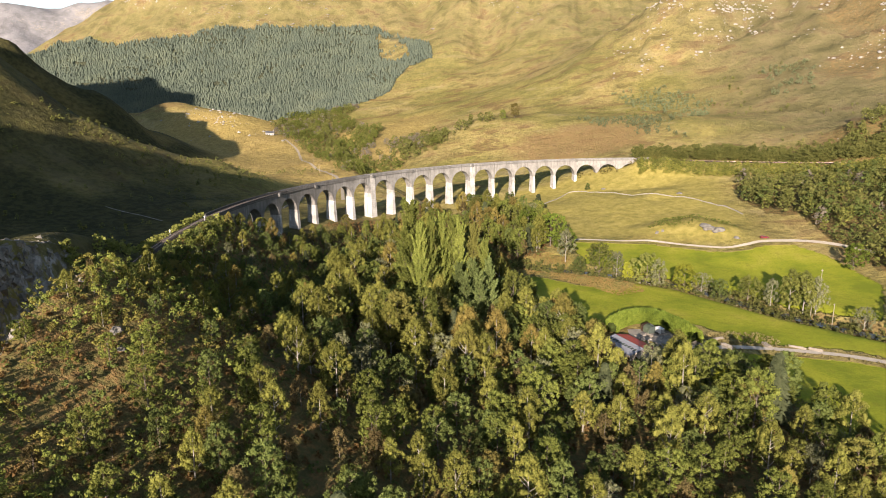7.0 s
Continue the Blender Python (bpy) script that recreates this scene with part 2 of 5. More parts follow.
def ground_material():
    m, n, l, b = mat("moorland", 0.95, 0.08)
    oc = object_coords(n)
    n_big, n_mid = noise_tex(n, l, 0.006, 4, oc), noise_tex(n, l, 0.035, 5, oc, 0.6)
    n_fine, n_tuft = noise_tex(n, l, 0.25, 5, oc, 0.65), noise_tex(n, l, 1.3, 3, oc, 0.6)
    moor = ramp(n, l, n_mid, [(0.36, (0.130, 0.104, 0.034)), (0.46, (0.205, 0.167, 0.056)), (0.54, (0.252, 0.201, 0.070)), (0.64, (0.222, 0.156, 0.064))])
    green = ramp(n, l, n_mid, [(0.38, (0.135, 0.124, 0.032)), (0.62, (0.220, 0.186, 0.053))])
    moor = mix(n, l, step_node(n, l, n_big, 0.43, 0.57), moor, green)
    moor = mix(n, l, maths(n, l, "MULTIPLY", step_node(n, l, n_fine, 0.50, 0.64), 0.5), moor, (0.085, 0.068, 0.027))
    moor = mix(n, l, maths(n, l, "MULTIPLY", step_node(n, l, n_tuft, 0.50, 0.64), 0.42), moor, (0.075, 0.062, 0.024))
    moor = mix(n, l, maths(n, l, "MULTIPLY", step_node(n, l, n_fine, 0.45, 0.34), 0.35), moor, (0.32, 0.262, 0.118))
    lea = ramp(n, l, n_fine, [(0.34, (0.250, 0.204, 0.062)), (0.48, (0.208, 0.173, 0.046)), (0.66, (0.150, 0.130, 0.031))])
    # dark peaty and heathery patches drawn out along the slope
    sc = n.new("ShaderNodeMapping")
    sc.inputs["Scale"].default_value = (0.45, 1.0, 1.3)
    l.new(oc, sc.inputs["Vector"])
    peat = noise_tex(n, l, 0.03, 5, sc.outputs["Vector"], 0.65, 0.6)
    moor = mix(n, l, maths(n, l, "MULTIPLY", step_node(n, l, peat, 0.54, 0.61), 0.62), moor, (0.115, 0.068, 0.030))
    moor = mix(n, l, maths(n, l, "MULTIPLY", step_node(n, l, peat, 0.44, 0.34), 0.45), moor, (0.27, 0.215, 0.11))
    dull = ramp(n, l, n_mid, [(0.34, (0.084, 0.075, 0.032)), (0.46, (0.118, 0.102, 0.045)), (0.56, (0.140, 0.115, 0.056)), (0.66, (0.100, 0.070, 0.036))])
    moor = mix(n, l, attr(n, "high"), moor, dull)
    golden = ramp(n, l, n_fine, [(0.34, (0.315, 0.232, 0.080)), (0.5, (0.262, 0.190, 0.062)), (0.66, (0.180, 0.130, 0.042))])
    moor = mix(n, l, attr(n, "golden"), moor, golden)
    moor = mix(n, l, attr(n, "meadow"), moor, lea)
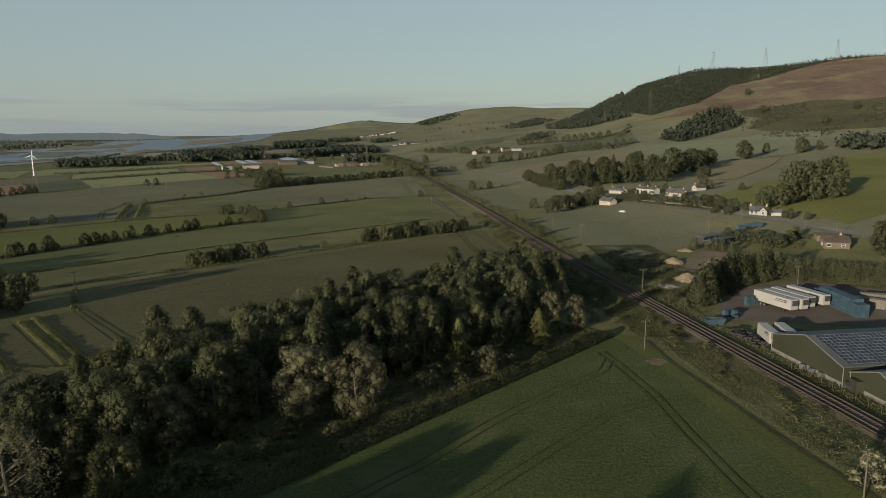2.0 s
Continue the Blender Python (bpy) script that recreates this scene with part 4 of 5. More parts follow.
tree_row([(24, 598), (50, 628), (81, 657), (110, 690)], 16, ("bush", "hedge_tree"), (0.7, 1.1), "hillside hedgerow trees", 2, 0.2)
for label, outline, count, tall in (
    ("dark wood along the far hill's brow", [(-163, 3827), (-89, 4300), (80, 4400), (120, 4100), (-60, 3700)], 260, 13),
    ("dark strip of wood below the twin-topped hill", [(-758, 4700), (-1000, 5600), (-1300, 6600), (-1200, 6700), (-850, 5600), (-690, 4700)], 240, 20),
    ("dark wood on the far hill's flank", [(256, 3134), (515, 3700), (600, 3600), (330, 3050)], 200, 13),
    ("thin wood above the hill farm", [(150, 1400), (190, 1420), (260, 1560), (210, 1560)], 60, 12),
):
    far_wood("wood", label, outline, count, tall, LEAF_FAR, seed=count + 3)
for line in ([(1, 2851), (256, 3134)], [(-60, 2050), (120, 2250), (280, 2300)], [(213, 1181), (300, 1250), (390, 1430)], [(-130, 3300), (60, 3400), (280, 3420)]):
    tree_row(line, 24, BOTH, (0.7, 1.3), "hillside hedgerow trees", 6, 0.4)
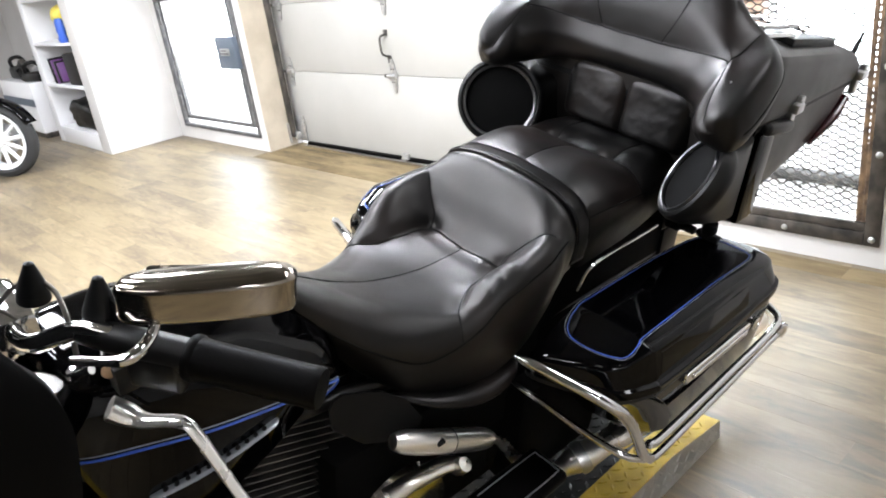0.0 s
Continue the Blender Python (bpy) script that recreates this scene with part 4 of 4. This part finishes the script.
★ ★ ★ ★ ★ ★ ★
§ What you are asked to do: Omit the pictures and give the material again, exactly and in full.

§ Exercise output:
7.0 s
Continue the Blender Python (bpy) script that recreates this scene with part 2 of 5. More parts follow.
def ground_material():
    m, n, l, b = mat("moorland", 0.95, 0.08)
    oc = object_coords(n)
    n_big, n_mid = noise_tex(n, l, 0.006, 4, oc), noise_tex(n, l, 0.035, 5, oc, 0.6)
    n_fine, n_tuft = noise_tex(n, l, 0.25, 5, oc, 0.65), noise_tex(n, l, 1.3, 3, oc, 0.6)
    moor = ramp(n, l, n_mid, [(0.36, (0.130, 0.104, 0.034)), (0.46, (0.205, 0.167, 0.056)), (0.54, (0.252, 0.201, 0.070)), (0.64, (0.222, 0.156, 0.064))])
    green = ramp(n, l, n_mid, [(0.38, (0.135, 0.124, 0.032)), (0.62, (0.220, 0.186, 0.053))])
    moor = mix(n, l, step_node(n, l, n_big, 0.43, 0.57), moor, green)
    moor = mix(n, l, maths(n, l, "MULTIPLY", step_node(n, l, n_fine, 0.50, 0.64), 0.5), moor, (0.085, 0.068, 0.027))
    moor = mix(n, l, maths(n, l, "MULTIPLY", step_node(n, l, n_tuft, 0.50, 0.64), 0.42), moor, (0.075, 0.062, 0.024))
    moor = mix(n, l, maths(n, l, "MULTIPLY", step_node(n, l, n_fine, 0.45, 0.34), 0.35), moor, (0.32, 0.262, 0.118))
    lea = ramp(n, l, n_fine, [(0.34, (0.250, 0.204, 0.062)), (0.48, (0.208, 0.173, 0.046)), (0.66, (0.150, 0.130, 0.031))])
    # dark peaty and heathery patches drawn out along the slope
    sc = n.new("ShaderNodeMapping")
    sc.inputs["Scale"].default_value = (0.45, 1.0, 1.3)
    l.new(oc, sc.inputs["Vector"])
    peat = noise_tex(n, l, 0.03, 5, sc.outputs["Vector"], 0.65, 0.6)
    moor = mix(n, l, maths(n, l, "MULTIPLY", step_node(n, l, peat, 0.54, 0.61), 0.62), moor, (0.115, 0.068, 0.030))
    moor = mix(n, l, maths(n, l, "MULTIPLY", step_node(n, l, peat, 0.44, 0.34), 0.45), moor, (0.27, 0.215, 0.11))
    dull = ramp(n, l, n_mid, [(0.34, (0.084, 0.075, 0.032)), (0.46, (0.118, 0.102, 0.045)), (0.56, (0.140, 0.115, 0.056)), (0.66, (0.100, 0.070, 0.036))])
    moor = mix(n, l, attr(n, "high"), moor, dull)
    golden = ramp(n, l, n_fine, [(0.34, (0.315, 0.232, 0.080)), (0.5, (0.262, 0.190, 0.062)), (0.66, (0.180, 0.130, 0.042))])
    moor = mix(n, l, attr(n, "golden"), moor, golden)
    moor = mix(n, l, attr(n, "meadow"), moor, lea)
2.0 s
Continue the Blender Python (bpy) script that recreates this scene with part 4 of 5. More parts follow.
tree_row([(24, 598), (50, 628), (81, 657), (110, 690)], 16, ("bush", "hedge_tree"), (0.7, 1.1), "hillside hedgerow trees", 2, 0.2)
for label, outline, count, tall in (
    ("dark wood along the far hill's brow", [(-163, 3827), (-89, 4300), (80, 4400), (120, 4100), (-60, 3700)], 260, 13),
    ("dark strip of wood below the twin-topped hill", [(-758, 4700), (-1000, 5600), (-1300, 6600), (-1200, 6700), (-850, 5600), (-690, 4700)], 240, 20),
    ("dark wood on the far hill's flank", [(256, 3134), (515, 3700), (600, 3600), (330, 3050)], 200, 13),
    ("thin wood above the hill farm", [(150, 1400), (190, 1420), (260, 1560), (210, 1560)], 60, 12),
):
    far_wood("wood", label, outline, count, tall, LEAF_FAR, seed=count + 3)
for line in ([(1, 2851), (256, 3134)], [(-60, 2050), (120, 2250), (280, 2300)], [(213, 1181), (300, 1250), (390, 1430)], [(-130, 3300), (60, 3400), (280, 3420)]):
    tree_row(line, 24, BOTH, (0.7, 1.3), "hillside hedgerow trees", 6, 0.4)
0.0 s
Continue the Blender Python (bpy) script that recreates this scene with part 4 of 4. This part finishes the script.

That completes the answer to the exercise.